THE TASK — Write out every line below that includes the word "with".

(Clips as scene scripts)
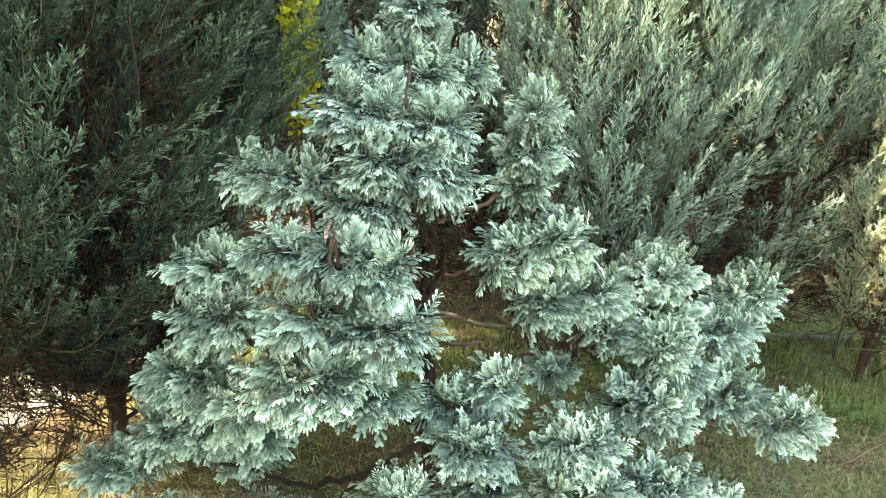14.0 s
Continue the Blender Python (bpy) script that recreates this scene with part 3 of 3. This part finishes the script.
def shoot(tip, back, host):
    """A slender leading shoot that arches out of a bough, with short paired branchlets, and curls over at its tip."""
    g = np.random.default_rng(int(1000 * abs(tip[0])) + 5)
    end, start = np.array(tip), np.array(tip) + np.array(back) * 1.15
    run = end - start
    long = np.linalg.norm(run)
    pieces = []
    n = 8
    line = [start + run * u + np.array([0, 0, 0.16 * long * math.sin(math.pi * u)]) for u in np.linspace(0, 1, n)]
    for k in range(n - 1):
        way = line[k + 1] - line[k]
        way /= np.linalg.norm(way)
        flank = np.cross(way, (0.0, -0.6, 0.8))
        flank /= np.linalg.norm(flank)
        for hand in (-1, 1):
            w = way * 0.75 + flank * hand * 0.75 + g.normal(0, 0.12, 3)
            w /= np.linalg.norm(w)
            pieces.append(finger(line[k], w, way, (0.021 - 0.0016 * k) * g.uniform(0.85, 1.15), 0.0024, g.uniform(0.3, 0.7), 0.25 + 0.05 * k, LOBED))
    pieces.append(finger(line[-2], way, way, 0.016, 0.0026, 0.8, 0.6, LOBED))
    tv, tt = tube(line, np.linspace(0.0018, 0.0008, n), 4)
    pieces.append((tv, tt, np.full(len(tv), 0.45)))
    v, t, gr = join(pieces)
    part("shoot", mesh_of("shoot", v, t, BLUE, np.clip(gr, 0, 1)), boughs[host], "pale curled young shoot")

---

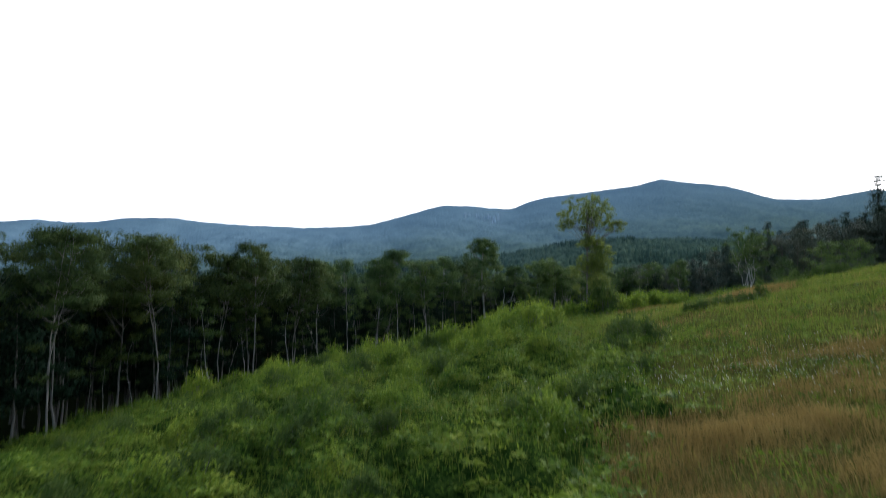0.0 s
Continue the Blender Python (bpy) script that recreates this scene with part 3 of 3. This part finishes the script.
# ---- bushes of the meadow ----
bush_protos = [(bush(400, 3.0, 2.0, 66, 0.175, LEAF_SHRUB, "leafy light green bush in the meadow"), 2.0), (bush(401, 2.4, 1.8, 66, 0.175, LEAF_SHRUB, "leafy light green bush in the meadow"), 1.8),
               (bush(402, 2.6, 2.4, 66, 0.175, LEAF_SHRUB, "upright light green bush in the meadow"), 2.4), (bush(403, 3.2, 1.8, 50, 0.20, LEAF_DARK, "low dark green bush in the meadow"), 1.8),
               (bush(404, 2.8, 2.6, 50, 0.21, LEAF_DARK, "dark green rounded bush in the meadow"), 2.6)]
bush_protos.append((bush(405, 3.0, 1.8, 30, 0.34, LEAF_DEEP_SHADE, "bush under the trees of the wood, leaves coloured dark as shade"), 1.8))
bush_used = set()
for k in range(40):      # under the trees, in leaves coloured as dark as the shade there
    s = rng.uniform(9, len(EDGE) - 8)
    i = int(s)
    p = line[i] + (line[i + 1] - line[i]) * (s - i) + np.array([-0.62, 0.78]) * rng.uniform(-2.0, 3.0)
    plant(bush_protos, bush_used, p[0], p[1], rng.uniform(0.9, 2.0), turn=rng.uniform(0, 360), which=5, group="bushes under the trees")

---

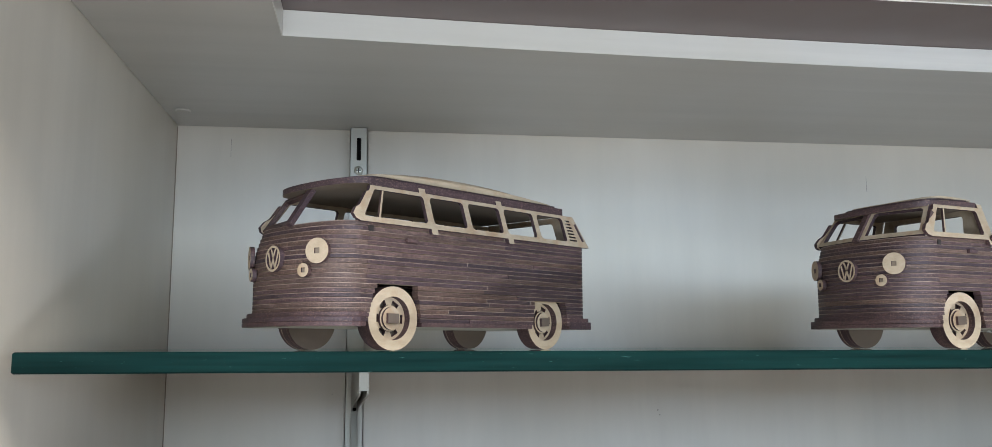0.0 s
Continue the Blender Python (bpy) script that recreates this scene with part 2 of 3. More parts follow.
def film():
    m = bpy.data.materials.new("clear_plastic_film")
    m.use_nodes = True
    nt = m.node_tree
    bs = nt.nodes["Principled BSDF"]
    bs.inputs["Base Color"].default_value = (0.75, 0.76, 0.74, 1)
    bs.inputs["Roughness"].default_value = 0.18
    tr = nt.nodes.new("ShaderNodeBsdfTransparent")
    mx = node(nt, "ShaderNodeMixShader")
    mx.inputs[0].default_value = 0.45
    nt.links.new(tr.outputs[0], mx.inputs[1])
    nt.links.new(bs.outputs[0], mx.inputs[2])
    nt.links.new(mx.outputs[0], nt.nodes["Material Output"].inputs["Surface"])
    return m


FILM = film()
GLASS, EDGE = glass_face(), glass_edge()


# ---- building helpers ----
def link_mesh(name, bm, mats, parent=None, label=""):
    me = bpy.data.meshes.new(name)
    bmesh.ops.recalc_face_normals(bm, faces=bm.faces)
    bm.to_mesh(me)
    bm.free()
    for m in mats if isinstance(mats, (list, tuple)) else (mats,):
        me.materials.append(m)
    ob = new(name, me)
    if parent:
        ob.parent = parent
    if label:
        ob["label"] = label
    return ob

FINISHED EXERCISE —
Continue the Blender Python (bpy) script that recreates this scene with part 3 of 3. This part finishes the script.
    """A slender leading shoot that arches out of a bough, with short paired branchlets, and curls over at its tip."""
Continue the Blender Python (bpy) script that recreates this scene with part 3 of 3. This part finishes the script.
Continue the Blender Python (bpy) script that recreates this scene with part 2 of 3. More parts follow.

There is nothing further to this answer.